Wilson Browne have a fixed cost regime for the preparation of the Lasting Power of Attorney, acting as Certificate Provider and registration. There is a registration fee to pay to the Office of the Public Guardian (currently £130) however, in certain circumstances you may be entitled to an exemption or remission of all or part of this registration fee. We can discuss this with you and if relevant make the application on your behalf
What if I change my mind?
Even if the LPA has been registered you can revoke it by entering into a Deed of Revocation. However, you must have mental capacity to do so.
Why should I make an LPA now?
If you make an LPA you are making it easier for your friends/family to look after you and your affairs if you are unable to do so in the future, or if things just become too difficult for you to deal with. Running your financial property and affairs may become difficult simply because you lose your hearing and therefore find it difficult to communicate with others, or have a stroke and lose the use of your right arm and cannot sign documents any longer, or simply that you find it difficult to get out and about and cannot collect your pension or draw money from your bank account. By making an LPA you control who manages your affairs for you and how they do it. If you need help in the future and you don’t have an LPA the process is determined by the Court and it can be onerous, expensive and time consuming.

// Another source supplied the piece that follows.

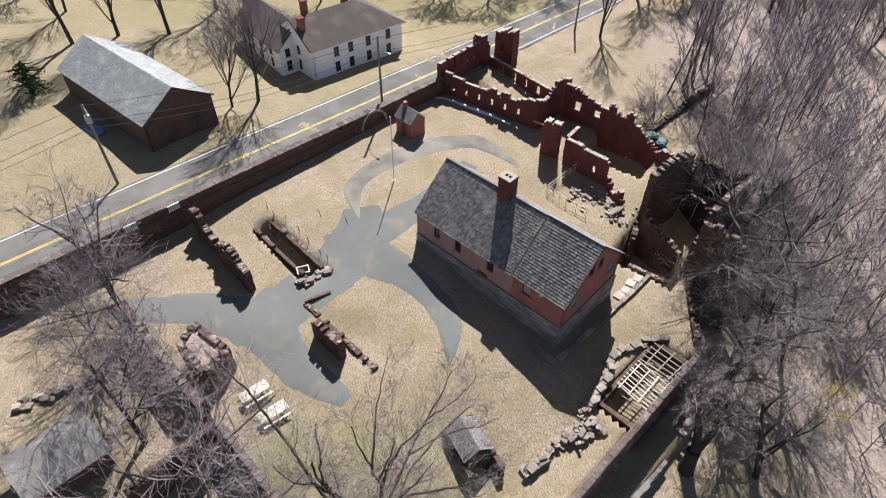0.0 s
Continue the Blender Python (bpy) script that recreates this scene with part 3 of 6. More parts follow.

What information should I have before I instruct Wilson Browne to prepare an LPA?
- Who you wish to appoint as your Attorneys,
- Who you wish to appoint as replacement Attorneys (if any),
- How you would like your Attorneys to act, whether jointly or jointly and severally,
- Who you wish to notify of the registration,
- Full names, addresses, telephone numbers, dates of birth, e-mail addresses and occupations for all those named in the LPA.